The Pentagon’s “black budget”—the money spent on programs and activities that are unacknowledged in nonclassified documents—amounts to around $68 billion in fiscal 2017, according to an Aviation Week analysis. This is about 12% of the total $582 billion budget and is similar in magnitude to the entire defense budgets of France, Russia or the U.K., as estimated by the International Institute for Strategic Studies and the Stockholm International Peace Research Institute. 
Classified budgets are separate line items spread throughout R&D, procurement, and operations and maintenance subbudgets. The total amounts are similar—$22.5 billion in R&D, $20.7 billion in procurement and $24.9 billion in operations—but represent different percentages of those accounts. Almost one-third of R&D and nearly 19% of procurement are classified, but only 10% of procurement costs are. The black-world share of acquisition (R&D and procurement) is 24%, versus 17% at the end of the Cold War. 

The secret programs and activities do not include the B-21 Long-Range Strike Bomber (LRS-B) or the Long-Range Standoff missile, the replacement for the Air-Launched Cruise Missile. Although programmatic and technical details of these projects are secret, their existence is acknowledged and their budgets are listed openly. 
One widely reported black program is the Northrop Grumman RQ-180 intelligence, surveillance and reconnaissance (ISR) UAV, funded under Air Force R&D and procurement accounts. A long-running Air Force procurement line item, listed under “missile procurement,” is considered to fund the production of imaging satellites and signals intelligence spacecraft for the National Reconnaissance Office (NRO). It amounts to $1.06 billion in the budget. There are other, smaller, Air Force programs that cannot be found in the unclassified budget: One of them, the General Atomics-Aeronautical Systems Predator C/Avenger UAV, is known to be in service. 
The largest classified line item is in Air Force “other procurement,” which covers everything from small-arms ammunition to ISR ground systems and was previously identified as “selected activities.” The 2017 amount is $18.6 billion. 
After that, the second-biggest secret item is $15.7 billion, for defensewide classified programs in the operations and maintenance budget. Those two items account for half the classified budget, and both are several times larger than almost any other line item. 
The Air Force service has always had the largest share of the black budget. Its classified R&D is twice that of the Army and Navy combined—their Army and Navy classified procurement is under $20 million.
However, this reflects a major complicating factor in the analysis of the black budget: It has been generally accepted for years that the major elements of the intelligence community (IC)—the CIA, National Security Agency and NRO—are chiefly funded by the Air Force. Indeed, the service has in recent years been given approval to talk about its “blue” and “nonblue” budgets, the latter being money passed directly to the IC. Most of the difference between blue and nonblue is in procurement ($21.5 billion) and R&D ($8.5 billion), according to 2017 budget documents. 
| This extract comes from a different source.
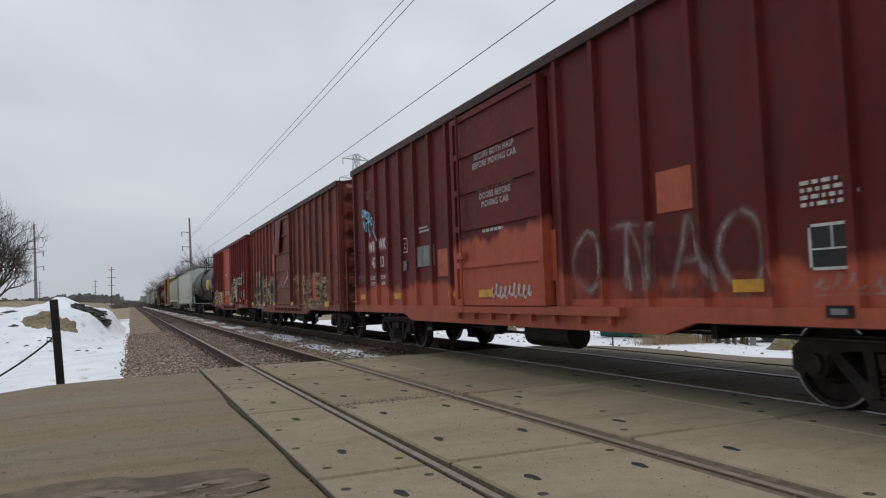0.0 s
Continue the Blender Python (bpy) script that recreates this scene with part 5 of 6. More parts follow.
def road_grit():
    rng = random.Random(14)
    V, F = [], []
    for i in range(2600):
        if i < 320:  # swept up along the far joint of the crossing
            x, y = rng.uniform(2.1, 3.9), 7.95 + rng.gauss(0, 0.10)
        elif i < 950:
            x, y = rng.uniform(-3, 4), rng.uniform(3.2, 9)
        else:
            x, y = rng.uniform(-4, 8.4), rng.uniform(3, 13.3)
        r = rng.uniform(0.003, 0.009) if i > 320 else rng.uniform(0.005, 0.02)
        z = road_z(x) + 0.014
        n0 = len(V)
        a = rng.uniform(0, 6.28)
        V.extend([(x + r * math.cos(a + 2.0944 * k), y + r * math.sin(a + 2.0944 * k), z - 0.006) for k in range(3)] + [(x, y, z + r * 0.7)])
        F.extend([(n0, n0 + 1, n0 + 3), (n0 + 1, n0 + 2, n0 + 3), (n0 + 2, n0, n0 + 3)])
    me = bpy.data.meshes.new("road_grit")
    me.from_pydata(V, [], F)
    me.materials.append(STONES)
    tagged(new("road_grit", me), "scattered dark grit and small stones on the crossing", "grit", kind="stuff")


road_grit()


# ---------------------------------------------------------------- the yard beyond the tracks
def dumpster(x, y, rz, length=3.2):
    d = thing("dumpster", None, None, "dark green ribbed steel waste container in the snow", "dumpster", "waste containers")
    body = Geo().prism([(-length / 2 + 0.15, 0.1), (length / 2 - 0.15, 0.1), (length / 2, 1.45), (-length / 2, 1.45)], -0.9, 0.9)
    part("body", body, GREEN_STEEL, d)
    for y0 in np.linspace(-length / 2 + 0.25, length / 2 - 0.25, 7):
        part("rib", Geo().box(-0.96, -0.9, y0 - 0.05, y0 + 0.05, 0.15, 1.4), GREEN_STEEL, d)
    part("rim", Geo().box(-1.0, 1.0, -length / 2 - 0.06, length / 2 + 0.06, 1.42, 1.54), GREEN_STEEL, d)
    part("lid", Geo().slab(-0.95, 0.95, -length / 2, length / 2, 1.54, 1.62), COAL_M, d)
    d.matrix_basis = pose(x, y, -1.28, 0, 0, rz)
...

But the nonblue R&D is still $4.6 billion less than the Air Force lists in classified R&D, indicating that the service has major R&D programs that are not pass-throughs to the IC. To confuse the picture further, many major IC projects—including the design, development and support of NRO spacecraft—are Air Force-type activities. Other programs of this type are the manned and unmanned ISR aircraft owned by the CIA but developed, procured and operated by Air Force personnel. This pattern has existed for more than 60 years. It continues with the CIA’s force of MQ-9 Reaper UAVs and possibly the Predator C systems. The RQ-170 Sentinel and RQ-180 UAVs are also likely to be funded, at least in part, from the “nonblue” budget. 
Other clues to the direction of the classified budget are the existence of at least two “black-to-gray” offices in the Pentagon. The Air Force’s Rapid Capabilities Office (RCO), formed in April 2003, ran the RQ-170 and X-37B programs and, most likely, the RQ-180; it was selected to run the B-21 bomber program. 
The RCO pattern was used by Defense Secretary Ash Carter to establish the Strategic Capabilities Office (SCO), formed in 2012 to accomplish “rapid innovation by building on what we have,” he has said. SCO is the home of the “arsenal plane . . . based on one of our oldest platforms,” which will operate in conjunction with Lockheed Martin F-22s and F-35s and “act as a very large magazine.” SCO is also running a demonstration of a hypervelocity projectile fired from Navy and Army large-caliber guns—but it is likely to be the home of classified programs.